One of my absolute favorite classes during graduate school was 2.720, Elements of Mechanical Design. The course is an intensive education in machine design, engineering design, manufacturing, and precision.
The final project of the class was the analysis, design, and fabricating of a small desktop lathe that can cut steel to an accuracy of .002”. All students were provided with a CAD assembly containing an example lathe, and a box of supplied parts including bearings, castings, and fasteners. There was a catch though. Many aspects of the CAD were intentionally incorrect, and if built without thorough analysis, would only show up after being put together (My group and I found all the “traps” but one!)
This format allowed each student group to analyze, design, build, and test a lathe during the semester.
First, my group and I started on the spindle assembly.
|The spindle subassembly|
The design consisted of a steel spindle shaft with a press fit taper bearing installed into an aluminum housing, with an axially “free” taper bearing opposed, preloaded by a Belleville washer.
|The free body diagram of the spindle shaft|
The analysis for the subassembly consisted of sizing the spindle shaft to minimize deflections at expected loads, correctly sizing the bearing press fit, and choosing the proper preload for the rear bearing to avoid excessive heat generation while maximizing stiffness.
|Machining the spindle shaft|
Once completed, the group and I devised and performed experiments to evaluate the spindle’s stiffness, torque, and thermal performance against our functional requirements.
| | |:–:| | Testing the completed spindle assembly for deflection under load | —
With the spindle assembly validated, it was time to work on the cross slide, or X-axis, of the lathe. The design framework established by the course staff involved a large flexure that formed the basis of the cross slide assembly. This was my first introduction to flexures, and I was absolutely fascinated by them. Using a flexure for the lathe’s X-axis allowed for flexibility in the desired direction, stiffness where needed, and precise movements all from a 2D waterjet part.
|The large flexure that serves as the basis for the lathe’s cross slide|
The design of the flexure called for a 2D waterjet operation out of a sheet of aluminum, and its design and manufacturing requirements prompted the following analyses:
- Stiffness in X, Y, and Z
- Can the flexure move far enough in the desired direction without plastically deforming?
- Resonant frequencies and how they may interact with vibrations of the lathe
- Waterjet tolerances and their effect on the thickness of each rib
- Fatigue and lifetime
With a desired range of travel and stiffness in each direction, we selected the thickness of the “ribs” of the flexure and manufactured the flexure using a CNC waterjet.
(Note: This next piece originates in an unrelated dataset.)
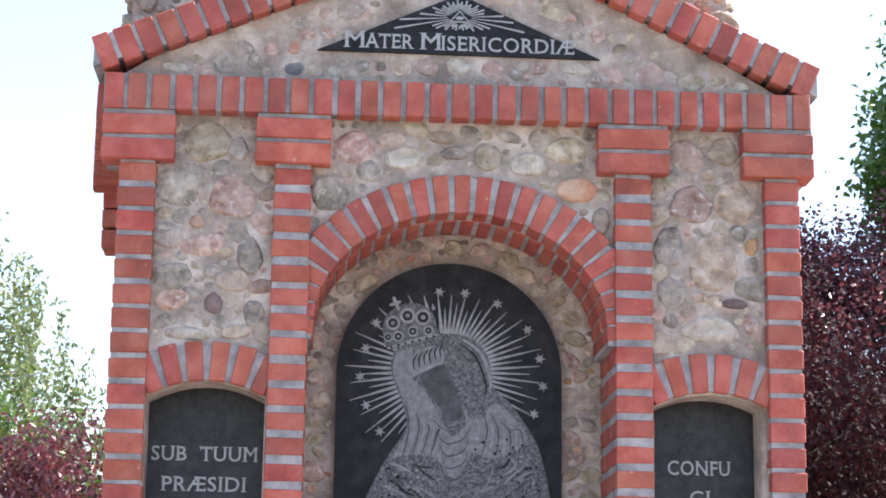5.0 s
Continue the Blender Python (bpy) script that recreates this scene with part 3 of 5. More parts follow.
PANEL_RIGHT = [
    (0.714, 3.382, 0.120, 0.131, 2), (0.830, 3.395, 0.113, 0.113, 1), (0.723, 3.216, 0.153, 0.148, 2), (0.865, 3.233, 0.154, 0.166, 1),
    (0.649, 3.082, 0.112, 0.146, 0), (0.792, 3.035, 0.180, 0.218, 1), (0.656, 2.932, 0.098, 0.108, 0), (0.857, 2.907, 0.090, 0.036, 3),
    (0.778, 2.819, 0.213, 0.090, 6), (0.914, 3.093, 0.045, 0.073, 4), (0.662, 3.306, 0.073, 0.074, 0),
]
SPANDREL = [
    (-0.344, 3.376, 0.142, 0.120, 2), (-0.416, 3.227, 0.132, 0.127, 0), (-0.294, 3.300, 0.089, 0.091, 0), (-0.229, 3.408, 0.107, 0.055, 1),
    (-0.183, 3.346, 0.134, 0.085, 6), (-0.068, 3.417, 0.098, 0.048, 1), (-0.031, 3.366, 0.107, 0.048, 0), (0.076, 3.358, 0.098, 0.096, 1),
    (0.148, 3.424, 0.090, 0.045, 0), (0.207, 3.338, 0.140, 0.089, 6), (0.328, 3.389, 0.154, 0.093, 1), (0.363, 3.257, 0.153, 0.089, 4),
    (0.435, 3.158, 0.065, 0.100, 1),
]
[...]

| | |:–:| | The large flexure that serves as the basis for the lathe’s cross slide | —
One of the most important takeaways for machine design is creating an “error budget” for the machine. This budget specifies a certain amount of allowable deflection, and this helps inform the stiffness and construction of each subassembly and how much you can draw from your error budget. In this case, we established a mathematical model of the entire machine using homogeneous transformation matrices.
|The machine represented as a stick model, deflecting under expected cutting load.|
By iterating and refining this model as we designed, constructed, and tested each assembly, we could stay on top of our allowable machine error.
There was a lot more to this project, but I just wanted to share some of the components that give a glimpse into the work that goes into machine design. One other fascinating part of the project involved the analysis and design of self-centering flat belt pulleys that other team members worked on.